The nearest main international airport is Nantes Atlantique homepage 100km (62 miles away). A shuttle bus runs to Nantes train station every 20min (every 30min Sun), tickets €9 from the driver or the machine alongside, journey time 20min. Taxis Nantes (+33 2 40 69 22 22) should charge around €30, or €35+ after 7pm.

Frequent trains to Angers Saint-Laud station take 40min and cost around €10 online. From Paris-Montparnasse, the journey takes 1hr 45min, advance single ticket €14 online.

Saint-Laud is south of the city centre a 10-15min walk away. The one-line tram runs via the station and town but for the stadium you’ll need to use local buses, also run by irigo on the same ticket system of €1.40 from a machine, €1.50 on board, valid 60min. A 24hr pass is €4.

Âllo Angers Taxis (+33 2 41 87 65 00) is a reliable local service offering airport transfers, even with Paris.

Hôtel de l'Europe/Jean-Christophe Hémez

Bed

Destination Angers has an accommodation database and booking service.

Although there are no lodgings near the stadium, the contemporary three-star Hôtel de l’Europe is by the bus route and close to the only bar that passes for a pre-match haunt, Matt Murphy’s. Slightly closer to town, the Hôtel des Lices is more modest but has an LCD TV in each of its rooms, a bar and a sushi restaurant. Don’t be put off by the name – it’s on rue des Lices. Doubles go for around €50.

Near the park of the same name, the Hôtel du Mail offers a boutique stay in a historic property, not as expensive as you’d think – it’s only a three-star.
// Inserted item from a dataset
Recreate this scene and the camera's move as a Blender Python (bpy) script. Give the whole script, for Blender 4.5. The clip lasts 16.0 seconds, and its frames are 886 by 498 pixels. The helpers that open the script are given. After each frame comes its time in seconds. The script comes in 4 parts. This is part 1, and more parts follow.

Alongside on rue David, the equally venerable Maison Bossoreil pre-dates the French Revolution, its five rooms in the €100 range.

To be close to the historic sights, the castle and the cathedral, the ibis Centre Château provides sufficient comfort and convenience.

Le Pub du Ralliement/Jean-Christophe Hémez

Beer

Pubs and bars are dotted around the city’s historic centre. A vortex of drinking spots where rue Bressigny meets boulevard du Maréchal Foch is also handy pre- and post-match as the bus runs nearby.

On boulevard Carnot at the northern end of the city centre, Le James Joyce offers match-watching, a decent menu in a pub-like interior and a wide terrace. On pretty place Louis Imbach nearby, board games and live music await at Le Welsh.

For a pleasant beer on the terrace in the heart of town, Le Pub du Ralliement stands on the square of the same name, with a screen inside. There’s TV sport on three ultra HD screens at Le Joker’s Pub on rue Saint-Laud, also the town’s main venue for live music.

Le Dublin’s on rue Saint-Georges provides fine dining rather than frantic drinking.